Friday, October 25, 2019

No, The Deep State Isn’t A Bunch Of Unbiased Patriots Who Deserve Our Gratitude

No, The Deep State Isn’t A Bunch Of Unbiased Patriots Who Deserve Our Gratitude


The idea that unelected anti-Trump bureaucrats are just selflessly looking out for the interests of the American people is laughable.
John Daniel Davidson
By 
Depending on your politics, you either think the “deep state” is a sinister cabal of unelected career bureaucrats trying to undermine a duly-elected president or a laughable conspiracy theory cooked up by President Trump and his supporters. There’s not much middle ground.
But if you’re the New York Times’ Michelle Cottle, you manage a neat trick: to believe the deep state is both real and great. It’s actually made up of courageous heroes, you see, who deserve our gratitude. Cottle calls the deep state “a collection of patriotic public servants — career diplomats, scientists, intelligence officers and others — who, from within the bowels of this corrupt and corrupting administration, have somehow remembered that their duty is to protect the interests, not of a particular leader, but of the American people.”
Specifically, Cottle is thinking of the career bureaucrats now cooperating with the Democratic-controlled House’s ongoing impeachment charade. There’s Fiona Hill, the president’s former top Russia advisor, Michael McKinley, a former advisor to Secretary of State Mike Pompeo, and of course the anonymous anti-Trump whistleblower, who illegally colluded with the office of Intelligence Chairman Adam Schiff prior to filing his complaint. Cottle would have us believe the motives of these unelected bureaucrats are pure. “Their aim was not to bring down Mr. Trump out of personal or political animus but to rescue the Republic from his excesses.”
Maybe, maybe not. To date, no one knows exactly what Hill and McKinley have shared with House impeachment investigators because Schiff is conducting his entire inquiry behind closed doors.

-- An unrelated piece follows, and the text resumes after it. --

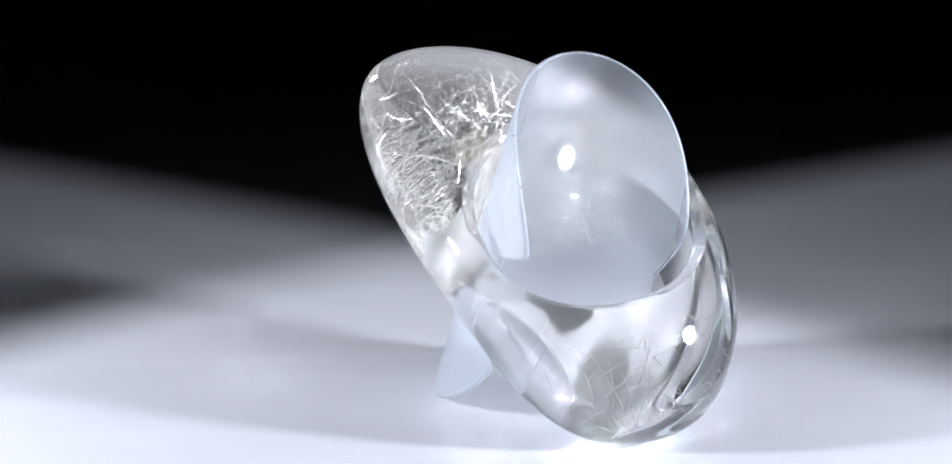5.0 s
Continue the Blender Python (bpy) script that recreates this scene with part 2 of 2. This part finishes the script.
def needles_mesh(count, seed):
    """Thin rutile needles inside the crystal: three-sided prisms, slightly bowed, that taper at the ends."""
    rng = random.Random(seed)
    verts, faces = [], []
    made = 0
    while made < count:
        u, v, z = rng.uniform(-18, 28), rng.uniform(-13, 13), rng.uniform(-11, 9)
        keep = 0.5 if u < -8 else 0.12 if u < 6 else 1.0 if u < 17 else 0.8 if z > -3 else 0.15
        if rng.random() > keep:
            continue
        d = Vector((rng.gauss(0.1, 0.5), rng.gauss(0, 0.55), rng.gauss(0.35, 0.6))).normalized()
        flat = rng.random() < 0.2
        half = rng.uniform(0.4, 1.5) if flat else rng.choice((rng.uniform(0.9, 2.6), rng.uniform(2.4, 5.5)))
        p0 = Vector((u, v, z))
        if not all(in_stone(p0 + d * e, 0.4) for e in (-half, 0, half)):
            continue
        made += 1
        w = rng.uniform(0.022, 0.038) if flat else 0.012 + 0.02 * rng.random() ** 2
        x = d.orthogonal().normalized()
        y = d.cross(x)
        bow = (x * rng.uniform(-0.02, 0.02) + y * rng.uniform(-0.02, 0.02)) * half
        base = len(verts)
        for e, f, g in ((-half, 0.3, 0), (0, 1, 1), (half, 0.3, 0)):
            for t in range(3):
                a = t * 2.0944
                verts.append((p0 + d * e + bow * g + (x * math.cos(a) + y * math.sin(a)) * w * f) * MM)
        for lay in (0, 3):
            for t in range(3):
                s = (t + 1) % 3
                faces.append((base + lay + t, base + lay + s, base + lay + 3 + s, base + lay + 3 + t))
        faces += [(base + 2, base + 1, base), (base + 6, base + 7, base + 8)]
    return verts, faces


def veil_mesh(gap, na=56, n=26):
    """An open shell a little under the dome's surface, from the hole's shoulder to the tip."""
    verts, faces = [], []
    for i in range(na + 1):
        phi = radians(-78 + 156 * i / na)
        c, s = math.cos(phi), math.sin(phi)
        r1 = reach(c, s) - gap
        r0 = 10.6
        row = []
        for side in (0, 1):
            for j in range(n + 1):
                k = math.sin((j if side == 0 else n - j) / n * math.pi / 2)
                r = r0 + (r1 - r0) * k
                u, v = HOLE_U + r * c, HOLE_V + r * s
                top, low = surface(u, v)
                z = max(top - gap, (top + low) / 2) if side == 0 else min(low + gap, (top + low) / 2)
                row.append((u * MM, v * MM, z * MM))
        verts += row
    m = 2 * n + 2
    for i in range(na):
        for j in range(m - 1):
            faces.append((i * m + j, i * m + j + 1, (i + 1) * m + j + 1, (i + 1) * m + j))
    return verts, faces


def inclusion_mesh(cx, cy, cz, sx, sy, sz, seed):
    """A thin cloudy flake in the stone with an uneven outline."""
    bm = bmesh.new()
    bmesh.ops.create_icosphere(bm, subdivisions=3, radius=1)
    for v in bm.verts:
        k = 1 + 0.35 * noise.noise(v.co * 1.7 + Vector((seed, 0, 0)))
        v.co = Vector((cx + v.co.x * sx * k, cy + v.co.y * sy * k, cz + v.co.z * sz * k)) * MM
    verts, faces = [v.co.copy() for v in bm.verts], [[v.index for v in f.verts] for f in bm.faces]
    bm.free()
    return verts, faces


turn = new("crystal_ring")
turn.matrix_world = pose(0, 0, 0, 0, 0, AZ0)
SEAT = (pose(ORIGIN[0] * MM, ORIGIN[1] * MM, ORIGIN[2] * MM, 0, -TILT, 0) @ pose(0, 0, 0, LEAN, 0, 0))
tagged(turn, "clear rutilated quartz ring with fine silvery needles, leaning on its shank", "ring")
rv, rf = ring_mesh()
PER = len(ring_section(0.0))
outer = [f for i, f in enumerate(rf) if i % PER < 54]
dome = mesh_object("dome", rv, [f for f in outer if rv[f[0]].x >= SPLIT * MM], CRYSTAL, turn)
shank = mesh_object("shank", rv, [f for f in outer if rv[f[0]].x < SPLIT * MM], CRYSTAL, turn)
bore = mesh_object("finger_bore", rv, [f for i, f in enumerate(rf) if i % PER >= 54], SATIN, turn)
tagged(bore, "satin-ground wall of the finger hole")
for ob in (dome, shank, bore):
    ob.matrix_local = SEAT
dome.visible_shadow = False   # clear stone lets the lamps' light in
iv, jf = inclusion_mesh(9.4, 4.5, 1.0, 0.5, 2.0, 2.8, 2.0)
flake = mesh_object("cloudy_inclusion", iv, jf, HONEY, turn)
flake.matrix_local = SEAT
tagged(flake, "honey-coloured cloudy flake inside the stone")
vv, vf = [], []
for gap in (0.7, 1.9, 3.4):   # the cloud lies in three thin layers
    v1, f1 = veil_mesh(gap)
    vf += [tuple(i + len(vv) for i in f) for f in f1]
    vv += v1
veil = mesh_object("milky_veil", vv, vf, VEIL, turn)
veil.matrix_local = SEAT
tagged(veil, "faint milky cloud inside the dome")
nv, nf = needles_mesh(1600, 3)
nd = mesh_object("rutile_needles", nv, nf, NEEDLE, turn, smooth=False)
nd.matrix_local = SEAT
tagged(nd, "tangle of fine silvery needles in the stone", kind="stuff")

# ---- the rolled sheet ----
SH_R, SH_T, SH_OVAL, SH_U = 9.57, 0.3, 0.918, -2.86
SH_TRIM, SH_CORNER = 2.3, 3.0
SH_UP, SH_DOWN, SH_WIDE, SH_WIDE_BACK, SH_MID = 15.04, 21.39, 19.63, 18.78, -1.0
SHEET_SEAT = SEAT @ pose(0, 0, 0, 7.25, 0, 0) @ pose(0, 0, 0, 0, 1.26, 0)


def sheet_point(a, z):
    """A place on the rolled sheet: a of arc from the spine, z along the roll, which widens downwards."""
    r = SH_R * (1 - (0.0869 if z > 0 else 0.0443) * z / 10)
    th = a / SH_R
    return Vector((SH_R + (math.cos(th) - 1) * r + SH_U, math.sin(th) * r * SH_OVAL, z))


def sheet_width(t, side):
    """Half the unrolled sheet's width at t (-1 foot, 1 top): an oval with a waist where it passes the ring."""
    z = SH_MID + t * (SH_UP if t > 0 else SH_DOWN)
    wide, n = (SH_WIDE if side > 0 else SH_WIDE_BACK), 2.08
    if side < 0:   # this flap's foot is cut straighter, with a fuller corner
        k = smooth(0.0, -0.35, t)
        wide, n = wide - SH_TRIM * k, n + (SH_CORNER - n) * k
    w = wide * max(0.0, 1 - abs(t) ** n) ** (1 / n)
    top, low, cut = (3.6, 1.2, 3.4) if side > 0 else (4.6, -3.0, 2.8)
    waist = smooth(top, low, z) * (1 - smooth(-5.0, -9.5, z) * (1.0 if side > 0 else 0.75))
    return w - cut * waist


def sheet_mesh(nu=64, nv=110):
    verts, faces = [], []
    for j in range(nv + 1):
        t = math.sin((2 * j / nv - 1) * math.pi / 2) * 0.9995
        for i in range(nu + 1):
            x = 2 * i / nu - 1
            verts.append(sheet_point(x * sheet_width(t, x), SH_MID + t * (SH_UP if t > 0 else SH_DOWN)) * MM)
    for j in range(nv):
        for i in range(nu):
            a = j * (nu + 1) + i
            faces.append((a, a + 1, a + nu + 2, a + nu + 1))
    return verts, faces


def lint_mesh(seed):
    """A few specks and hairs of dust that cling to the sheet's rim."""
    rng = random.Random(seed)
    verts, faces = [], []
    for t, side in ((0.62, 1), (0.35, -1), (0.55, -1), (0.8, 1), (0.2, 1), (0.45, -1), (0.3, -1)):
        p0 = sheet_point(side * sheet_width(t, side), SH_MID + t * SH_UP)
        d = Vector((rng.gauss(0, 1), rng.gauss(0, 1), rng.gauss(0, 1))).normalized()
        x = d.orthogonal().normalized()
        y = d.cross(x)
        n, w = rng.uniform(0.15, 0.5), rng.uniform(0.02, 0.05)
        base = len(verts)
        for e in (-0.3 * n, n):
            for k in range(3):
                verts.append((p0 + d * e + (x * math.cos(k * 2.0944) + y * math.sin(k * 2.0944)) * w) * MM)
        faces += [(base + k, base + (k + 1) % 3, base + 3 + (k + 1) % 3, base + 3 + k) for k in range(3)]
        faces += [(base + 2, base + 1, base), (base + 3, base + 4, base + 5)]
    return verts, faces


holder = new("ring_holder")
holder.matrix_world = pose(0, 0, 0, 0, 0, AZ0)
tagged(holder, "frosted clear plastic sheet rolled into a stand through the ring", "ring stand")
sv, sf = sheet_mesh()
sheet = mesh_object("rolled_sheet", sv, sf, SHEET, holder)
sheet.matrix_local = SHEET_SEAT
sol = sheet.modifiers.new("thickness", "SOLIDIFY")
sol.thickness, sol.offset = SH_T * MM, 0.0
sheet.data.materials.append(RIM_EDGE)
sheet.data.materials.append(mat_sheet_back())
sol.material_offset_rim, sol.material_offset = 1, 2
lv, lf = lint_mesh(5)
lint = mesh_object("dust_lint", lv, lf, NEEDLE, holder, smooth=False)
lint.matrix_local = SHEET_SEAT
tagged(lint, "tiny pale specks of dust on the rim")


def motions():
    rows = [(t, pose(0, 0, 0, 0, 0, AZ0 + RATE * t)) for t in range(0, 17, 2)]
    walk(turn, rows)
    walk(holder, rows)


motions()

Nor has Schiff  brought the whistleblower forward to testify about what he knows, having abruptly changed his mind about that once it became clear that doing so would destroy the whistleblower’s credibility and effectively end the impeachment inquiry.

We Don’t Need Unelected Bureaucrats To Protect Our Interests

But the individual players here matter less than the role such people are supposed to play in the life of the Republic. Simply put, the American people never asked these public servants to protect their interests. In fact, a great many Americans who elected Trump did so specifically because they were fed up with unelected bureaucrats acting like unaccountable rulers—rather like a deep state, actually.
More to the point, “protecting the interests of the American people” isn’t the job of these public servants. They have other, rather specific jobs. The job of career officials in the intelligence agencies, for example, is to provide the White House with intelligence relevant to national security. That’s it. They have no other role to play in public life, and for good reason. Appointed and unelected officials are supposed to serve those who were put in office by the people, from whom elected officials derive their authority. That’s how a republic is supposed to work.
But lately it seems our unelected officials think of themselves less as public servants and more as a Praetorian Guard. After more than two years of the Mueller probe and the Russia collusion hoax, Americans got a pretty clear picture of an extremely politicized intelligence community run amok. Who can forget disgraced former FBI agent Peter Strzok, whose anti-Trump text messages with former FBI lawyer Lisa Page revealed shocking bias against Trump during the 2016 election—right when Strzok was investigating the Trump campaign for possible collusion with Russia? Does anyone really think Strzok was simply an unbiased patriot free from political motives?
Same goes for the entire cast of characters involved in the Russia collusion hoax. There’s former FBI director James Comey, who infamously leaked memos of his conversations with President Trump in hopes of triggering the Mueller probe, violating numerous FBI policies in the process. There’s former Director of National Intelligence James Clapper, who leaked the infamous Steele dossier to CNN and then lied to Congress about it. There’s former FBI deputy director Andrew McCabe, who is under investigation for repeatedly lying to the FBI’s inspector general about his actions during the Russia investigation.
The idea that these people are pure-hearted patriots is laughable. On the contrary, there’s plenty of reason to suspect that what Comey and the others were up to was a coordinated, premeditated effort to remove a duly elected president whom they despised. There’s likewise plenty of reason to believe the impeachment effort directed by Schiff is simply an extension of this same ploy under a new pretext. The Mueller probe didn’t work out for them, so now we have an anonymous whistleblower complaint and secret testimony from a different set of unelected career bureaucrats who might well have similarly biased motives for cooperating with impeachment investigators.
But to liberals like Cottle, the deep state isn’t a sinister force working to undermine our democracy, it’s a benign force working to undermine our democracy. Why would she want the deep state to do that? Because we the people have, by electing Donald Trump, proven ourselves incapable of governing ourselves. We can’t be trusted with such a momentous responsibility, and so we should defer to the expert careers officials who know better. This is really the ultimate aim of left-wing ideologues: to protect the people from themselves and look out for their best interests, whether they like it or not.